America, watch out – Agnes Brown is coming to get you. TV star Brendan O’Carroll has said it was “awe-inspiring” to join forces with his comedic counterpart across the water, Tyler Perry, in a new movie for Netflix featuring Mrs Brown called A Madea Homecoming.
“It is very humbling,” he told the Irish Independent. “When you look at the career that Tyler has had, it’s been a meteoric rise, he doesn’t stop. But I know how hard he has had to work to get there. So to see that express train coming and be on it and a part of it was amazing.”
A huge star in the US, Perry’s previous outings have banked more than €600m, thanks to his portrayal of larger-than-life matriarch Madea, a character inspired by his mother and aunt.
A gun-toting granny who shoots from the hip and doesn’t hold back when it comes to her family, Madea began life on the stage before the 2005 hit movie Diary of a Mad Black Woman which took in €50m.
Comparisons with O’Carroll’s character were inevitable and it was while working on a 2016 movie that director Gerard Barrett showed Perry clips of Agnes Brown. He said he felt they were like “sisters from different worlds” and felt compelled to contact the Finglas funnyman about a cross-over project.

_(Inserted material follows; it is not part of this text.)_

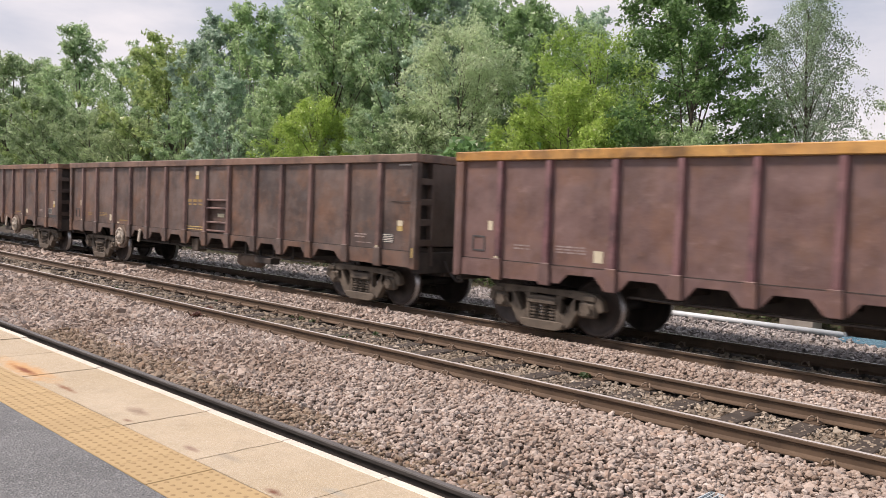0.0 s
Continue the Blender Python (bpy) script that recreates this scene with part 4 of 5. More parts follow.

“I reached out and called Brendan up and we had a conversation and realised this was something special and we had to figure it out. It took about five years but we finally managed to pull it off. This project came along and we decided to do it together,” said Perry.
It was during lockdown that the pair filmed A Madea Homecoming at Tyler Perry’s sprawling studio in Atlanta, which O’Carroll said was “about the size of Finglas” and said the filming had a very quick turn-around.
The 11th instalment in the Madea franchise, the plot centres around Madea’s great-grandson’s college graduation and sees Agnes Brown playing the part of his friend’s Irish relative.
O’Carroll’s wife Jenny Gibney will also feature in the movie which hits the streaming giant on February 25. O’Carroll said that it was a “joy” to film with Perry and his team and he hopes it will bring the award-winning franchise of Mrs Brown’s Boys to another level.
“It will certainly make a big difference for Mrs Brown to be seen on Netflix. This is my first time to work with them and they’re wonderful people to work with and very helpful on the creative end of things. And they pay really well too,” he said.
“It’s very exciting to know that we’re going to touch different parts of the world. We are very lucky that the Mrs Brown’s Boys franchise has done very well for us globally but it’s going to be even bigger now. Everywhere from Jamaica to Malawi is going to be seeing this. And that is quite awe-inspiring.
“What Tyler writes is really, really funny and people need to see it everywhere because people need that laughter right now.”
Perry said that he “got his humour right away” and he reminds him a lot of the late Hollywood star Robin Williams.
“It was non-stop laughter,” Perry said. “He does not stop. When Robin’s on a roll with something and he’s got lines coming in his head, he’s dropping bombs left and right.
“That was the same way with me working with Brendan, it’s constant.
“I wish I’d had more time to sit in the scenes and enjoy what I was experiencing with him but we were moving so fast. It was really great.”
As for the message that he hopes viewers will take away from his new movie, it’s for people to realise that “it’s OK to laugh again and accept people for who they are”.
“We can’t get anywhere unless we’re listening to each other.
“We can be angry about things but if nobody is having a conversation then nothing’s going to change.”